Translation Services

Text
Translation

Our translation process utilizes a combination of certified Spanish and English translators and specialists in:
  • International Development
  • Global Healthcare
  • Social Enterprise
  • Human Rights

Infographic and Data Translation

Translation of data, infographics and other visual materials requires a combination of language and design knowledge. If your reports are highly visual, consider a design review of the translated materials to ensure they flow correctly in both languages.

Multi-Lingual Social Media Packets

If you are investing in expanding your reach through language access, we create the supplemental social media toolkit including tweets, hashtags, blog summaries, and other social media posts that you can use to announce your publication in a new language.

We deliver material that is translated, proofread, and re-designed to be immediately ready for publication in the target language.

Why is it important for us to facilitate translation for our clients?

We contacted 10 international development organizations who published research and case studies primarily about or directly related to a Spanish-speaking country.
Our question: “Do you have this material in Spanish? If not, are you willing to translate it?”
  • 2 out of 10 had the information available in Spanish.
  • 1 out of 10 did not have the information available in Spanish but gave us permission to fund the translation ourselves.
  • 1 did not respond.
  • 6 out of 10 did not have the information available in Spanish and were not planning to translate the materials.

We think this matters.

Digital development efforts funded by international development organizations often create robust reports, M&E impact evaluations and case studies filled with valuable information about their time implementation, challenges and recommendations. Publications are almost always released in English, making it difficult to find and access for the non-English speakers of the world. If that data was gathered and implemented in a Spanish-speaking country and no materials are created in Spanish, you may be contributing to the digital language divide, and the digital divide in general. Access to information is as vital to digital development as access to the technology and the internet.

The digital development community may be unknowingly creating a bigger divide by using exclusively English and international development specific hashtags like #ICT4D or #Techforgood without considering the consequences of branding in a way that only this crowd will get.

A major telecommunications company’s foundation was asked our translation question in regards to a published case study in El Salvador.

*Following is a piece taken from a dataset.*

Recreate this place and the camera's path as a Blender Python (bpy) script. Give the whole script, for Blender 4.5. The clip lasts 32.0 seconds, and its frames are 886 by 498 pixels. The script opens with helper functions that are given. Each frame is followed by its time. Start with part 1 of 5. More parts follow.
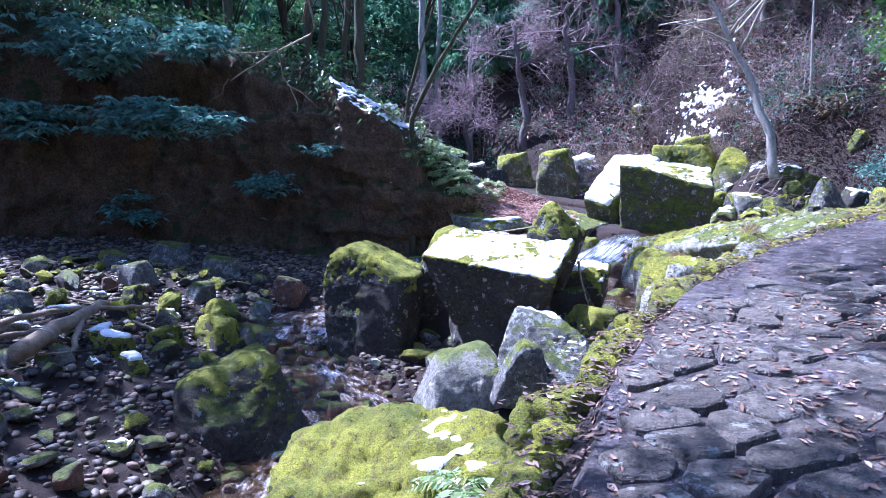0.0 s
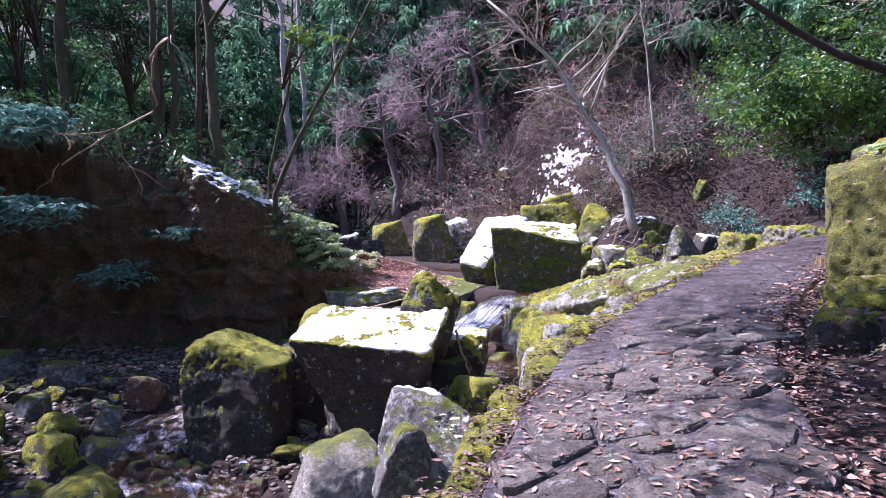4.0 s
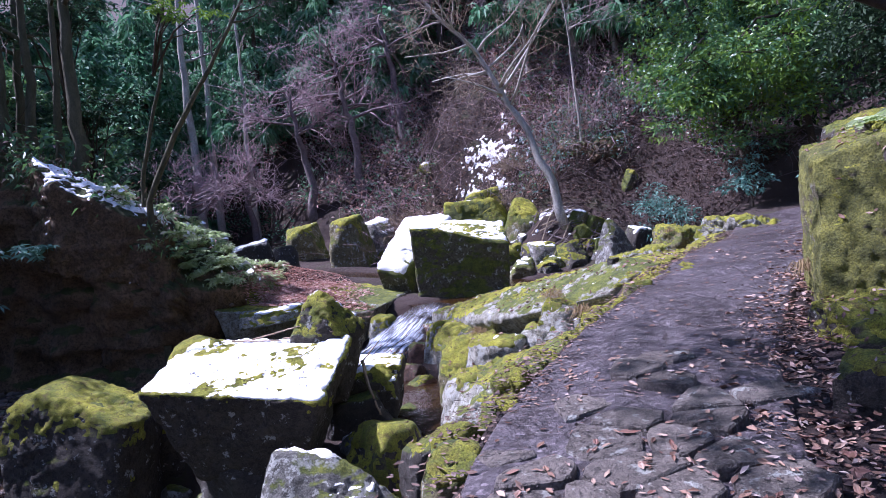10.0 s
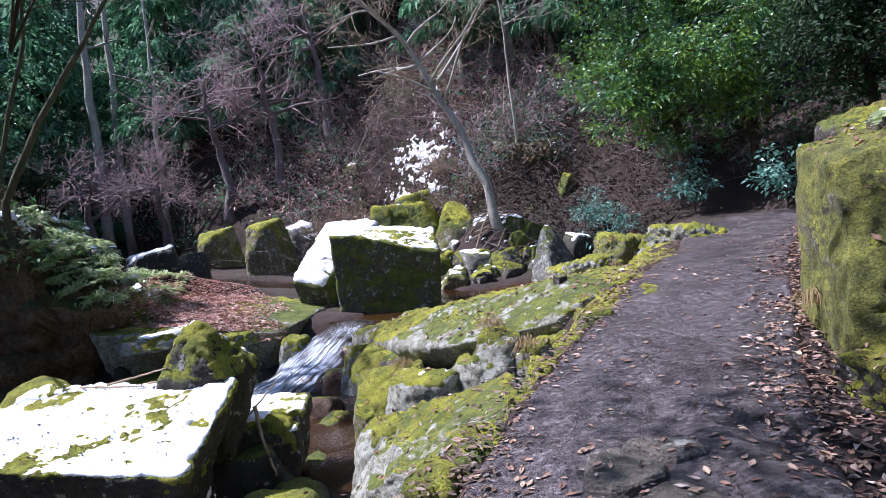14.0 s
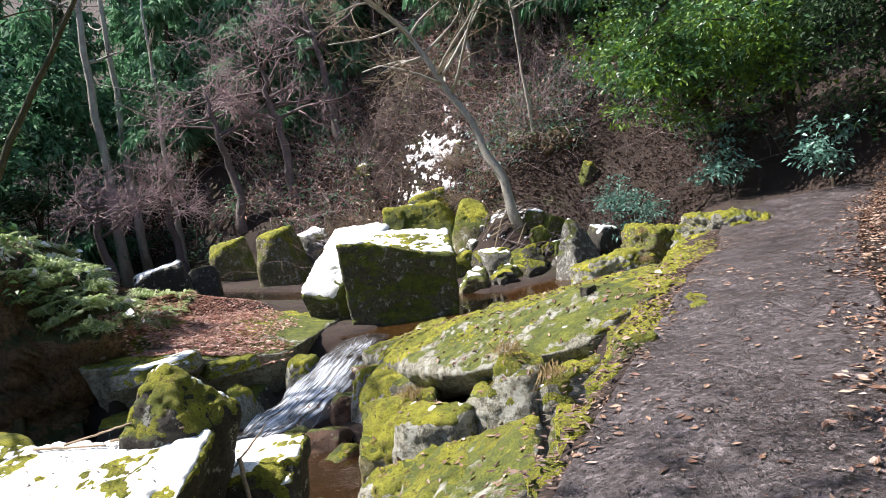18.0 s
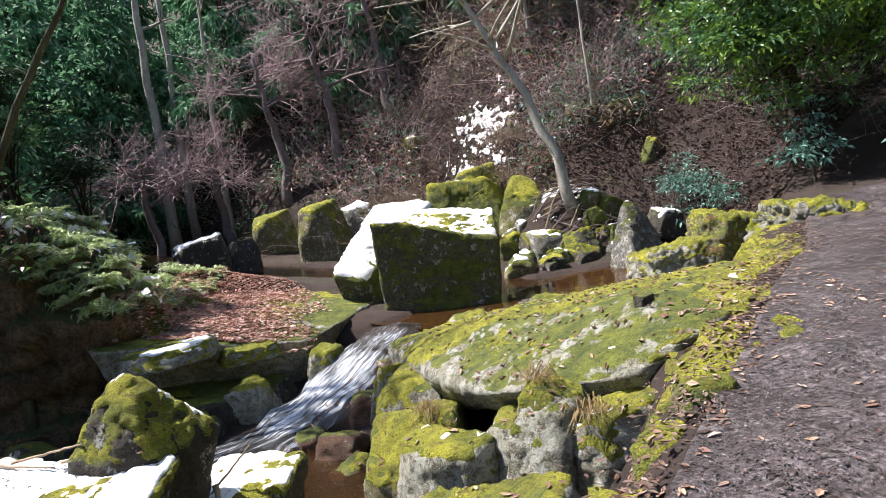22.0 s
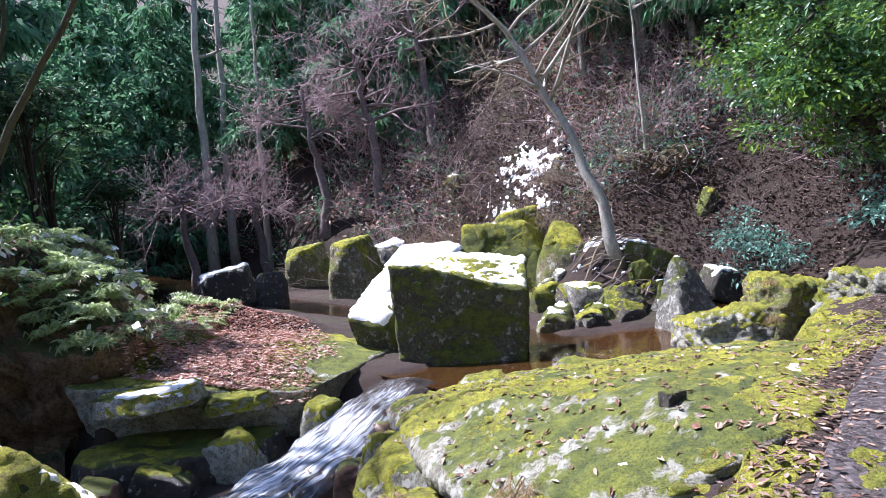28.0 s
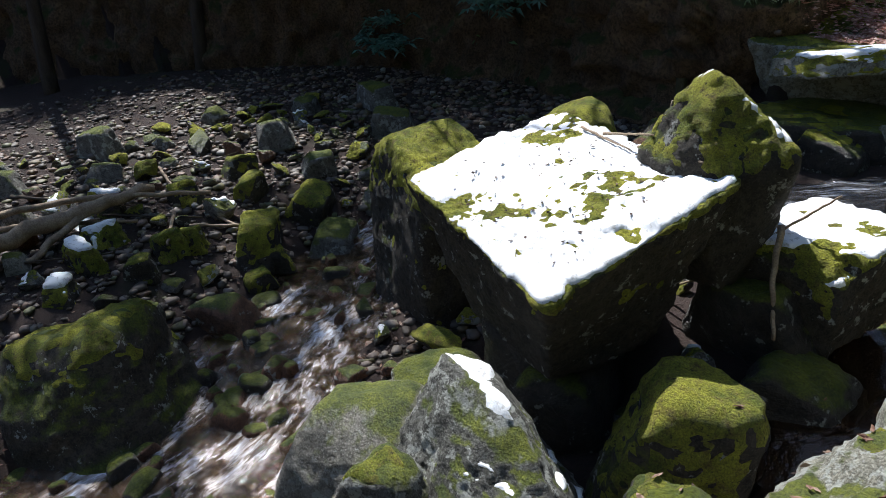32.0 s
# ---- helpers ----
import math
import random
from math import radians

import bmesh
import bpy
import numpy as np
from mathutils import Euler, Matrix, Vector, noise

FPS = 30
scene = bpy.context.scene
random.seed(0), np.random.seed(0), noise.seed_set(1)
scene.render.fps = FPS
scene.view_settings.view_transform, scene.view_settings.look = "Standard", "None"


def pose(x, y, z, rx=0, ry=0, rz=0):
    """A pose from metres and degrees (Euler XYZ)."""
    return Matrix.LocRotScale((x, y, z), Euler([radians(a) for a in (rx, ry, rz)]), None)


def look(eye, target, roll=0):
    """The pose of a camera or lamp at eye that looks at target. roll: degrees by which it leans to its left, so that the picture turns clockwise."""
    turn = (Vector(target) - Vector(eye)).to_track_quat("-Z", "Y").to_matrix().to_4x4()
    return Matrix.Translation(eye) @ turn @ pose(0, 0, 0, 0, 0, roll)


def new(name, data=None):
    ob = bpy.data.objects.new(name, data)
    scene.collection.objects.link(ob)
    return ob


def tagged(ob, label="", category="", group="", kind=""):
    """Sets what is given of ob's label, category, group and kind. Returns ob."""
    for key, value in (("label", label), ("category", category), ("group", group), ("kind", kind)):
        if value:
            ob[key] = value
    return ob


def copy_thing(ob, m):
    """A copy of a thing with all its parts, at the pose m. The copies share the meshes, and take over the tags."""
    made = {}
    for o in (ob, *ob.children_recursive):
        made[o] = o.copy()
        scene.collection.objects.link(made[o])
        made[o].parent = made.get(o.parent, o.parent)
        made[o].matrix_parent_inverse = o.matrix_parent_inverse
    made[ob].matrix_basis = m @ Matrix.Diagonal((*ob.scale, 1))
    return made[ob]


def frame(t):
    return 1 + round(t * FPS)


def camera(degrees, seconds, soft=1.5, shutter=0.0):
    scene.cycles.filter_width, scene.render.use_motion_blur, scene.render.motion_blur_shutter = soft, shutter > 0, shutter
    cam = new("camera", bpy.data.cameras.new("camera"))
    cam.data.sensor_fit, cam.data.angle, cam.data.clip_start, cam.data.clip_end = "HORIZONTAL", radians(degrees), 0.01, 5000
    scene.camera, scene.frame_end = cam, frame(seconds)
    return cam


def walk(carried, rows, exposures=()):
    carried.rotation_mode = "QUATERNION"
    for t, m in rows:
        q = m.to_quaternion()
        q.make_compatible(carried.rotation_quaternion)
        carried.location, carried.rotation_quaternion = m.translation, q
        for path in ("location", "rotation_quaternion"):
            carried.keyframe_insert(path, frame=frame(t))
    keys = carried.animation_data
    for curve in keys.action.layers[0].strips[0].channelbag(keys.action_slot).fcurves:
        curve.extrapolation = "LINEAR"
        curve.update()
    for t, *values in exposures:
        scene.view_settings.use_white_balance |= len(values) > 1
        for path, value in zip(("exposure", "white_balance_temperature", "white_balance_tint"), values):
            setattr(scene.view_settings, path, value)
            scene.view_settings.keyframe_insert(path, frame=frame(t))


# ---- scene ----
cam = camera(68.8, 32.0, soft=0.55)
PATH = [
    (0, (1.326, 0.904, 1.5), (1.113, 2.88, 1.278), 0.8),
    (0.5, (1.367, 0.962, 1.514), (1.282, 2.95, 1.314), 0.2),
    (1, (1.441, 1.065, 1.507), (1.435, 3.056, 1.317), 1.7),
    (1.5, (1.511, 1.151, 1.502), (1.535, 3.144, 1.336), -1.7),
    (2, (1.561, 1.213, 1.515), (1.602, 3.21, 1.418), -2.3),
    (2.5, (1.577, 1.3, 1.488), (1.595, 3.3, 1.442), -2.1),
    (3, (1.526, 1.222, 1.55), (1.574, 3.222, 1.52), -3.2),
    (3.5, (1.5, 1.284, 1.555), (1.607, 3.281, 1.542), -3.5),
    (5.5, (1.723, 1.759, 1.558), (1.915, 3.749, 1.498), -2.8),
    (6, (1.716, 1.823, 1.591), (1.937, 3.81, 1.531), -2.8),
    (6.5, (1.765, 2.027, 1.592), (2.011, 4.011, 1.537), -3.6),
    (7, (1.877, 2.281, 1.596), (2.089, 4.269, 1.543), -0.0),
    (7.5, (1.935, 2.405, 1.615), (2.157, 4.392, 1.557), -1.2),
    (8, (1.932, 2.545, 1.684), (2.191, 4.528, 1.63), -3.5),
    (8.5, (1.985, 2.683, 1.677), (2.281, 4.66, 1.632), -3.2),
    (9, (2.102, 2.87, 1.669), (2.415, 4.845, 1.627), -1.3),
    (9.5, (2.134, 3.008, 1.675), (2.463, 4.98, 1.626), -2.5),
    (10, (2.117, 3.216, 1.711), (2.473, 5.183, 1.661), -5.7),
    (10.5, (2.161, 3.426, 1.701), (2.56, 5.385, 1.641), -4.5),
    (11, (2.248, 3.648, 1.729), (2.664, 5.604, 1.668), -3.1),
    (11.5, (2.301, 3.805, 1.744), (2.739, 5.756, 1.678), -4.2),
    (12, (2.364, 4.046, 1.766), (2.892, 5.974, 1.697), -5.9),
    (12.5, (2.456, 4.249, 1.754), (3.009, 6.17, 1.691), -4.1),
    (13, (2.475, 4.264, 1.79), (2.98, 6.198, 1.722), -4.9),
    (13.5, (2.547, 4.522, 1.799), (3.082, 6.448, 1.733), -5.4),
    (15.5, (2.833, 4.984, 1.914), (3.416, 6.897, 1.877), -5.6),
    (16, (2.887, 5.149, 1.905), (3.499, 7.053, 1.91), -6.9),
    (16.5, (2.948, 5.228, 1.949), (3.441, 7.166, 1.962), -3.9),
    (17, (3.03, 5.362, 1.93), (3.39, 7.328, 1.869), -5.4),
    (17.5, (3.068, 5.545, 1.947), (3.454, 7.506, 1.88), -7.1),
    (18, (3.122, 5.712, 1.959), (3.605, 7.651, 1.887), -8.7),
    (18.5, (3.186, 5.831, 1.98), (3.697, 7.763, 1.9), -8.3),
    (19, (3.306, 5.928, 1.971), (3.622, 7.902, 1.914), -5.7),
    (19.5, (3.413, 6.029, 1.966), (3.695, 8.004, 1.83), -7.5),
    (20, (3.424, 6.22, 1.98), (3.732, 8.191, 1.833), -5.8),
    (20.5, (3.469, 6.33, 2.014), (3.808, 8.296, 1.867), -6.6),
    (21, (3.557, 6.532, 2.021), (3.91, 8.495, 1.875), -4.3),
    (21.5, (3.669, 6.656, 2.038), (3.945, 8.632, 1.903), -5.5),
    (22, (3.699, 6.778, 2.058), (4.002, 8.751, 1.927), -7.3),
    (22.5, (3.755, 6.886, 2.067), (4.134, 8.844, 1.918), -8.5),
    (23, (3.939, 7.116, 2.091), (4.256, 9.085, 1.948), -6.4),
    (23.5, (4.058, 7.222, 2.082), (4.323, 9.199, 1.941), -8.6),
    (24, (4.126, 7.394, 2.105), (4.403, 9.369, 1.959), -9.8),
    (24.5, (4.215, 7.543, 2.122), (4.351, 9.534, 1.988), -9.7),
    (26.5, (4.371, 7.828, 2.11), (4.436, 9.818, 1.917), -5.8),
    (27, (4.391, 7.823, 2.126), (4.494, 9.82, 2.118), -4.2),
    (27.5, (4.385, 7.809, 2.128), (4.514, 9.804, 2.127), -4.1),
    (28, (4.387, 7.806, 2.115), (4.543, 9.8, 2.117), -4.0),
    (28.5, (4.31, 7.743, 2.113), (4.456, 9.736, 2.042), -4.3),
    (29, (4.281, 7.772, 2.078), (4.067, 9.747, 1.847), -4.5),
    (29.5, (4.321, 7.783, 2.061), (3.651, 9.625, 1.667), -3.9),
    (30, (4.27, 7.787, 2.024), (3.296, 9.444, 1.473), -3.6),
    (30.5, (4.223, 7.782, 1.976), (3.149, 9.325, 1.293), -4.0),
    (31, (4.212, 7.829, 1.981), (3.141, 9.351, 1.248), -4.0),
    (31.5, (4.171, 7.808, 1.945), (3.011, 9.237, 1.163), -4.3),
    (32, (4.071, 7.768, 1.893), (2.655, 8.93, 1.09), -5.3),
]
EXPOSURES = [  # seconds, stops, kelvin, tint
    (0, 1.82, 4600, 30), (1.1, 1.56, 5150, 48), (2, 1.52, 5450, 52), (3, 1.6, 5450, 46), (6, 1.26, 5250, 38), (9, 1.2, 5100, 38), (13, 1.17, 5200, 27), (17, 1.28, 6300, 14), (23, 1.36, 6250, 16),
    (27, 1.62, 5500, 22), (28, 1.6, 5580, 22), (29, 1.3, 5620, 22), (29.5, 1.0, 5700, 20), (30.2, 0.66, 5650, 20), (31, 0.61, 5600, 17), (32, 0.68, 5750, 11)]
walk(cam, [(t, look(eye, target, roll)) for t, eye, target, roll in PATH], EXPOSURES)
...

The response? “We don’t always have funding to translate these materials.”

Translating a 2-page case study summary costs as little as 40 dollars and would mean that the approximately 6.3 million Spanish speakers in El Salvador could access an article about their own country more easily. This in turn could mean that readers could share the post with any of the 23 neighboring Spanish-speaking countries to share resources.

While many groups fully acknowledge the value in language access, the digital development ( “ICT4D”) community could do better including non-English speakers through simplified posts, less ICT4D jargon and perhaps a dedicated budget for digital language inclusion, especially when directly citing great work carried out in places where English is not the norm.

~1.5 Billion English Speakers

+

~437 Million Spanish Speakers

An additional half billion can potentially access this simple acronym breakdown, search for it on the web, and learn about ICT4D resources.

This cost us 1 hour of time and 22 dollars.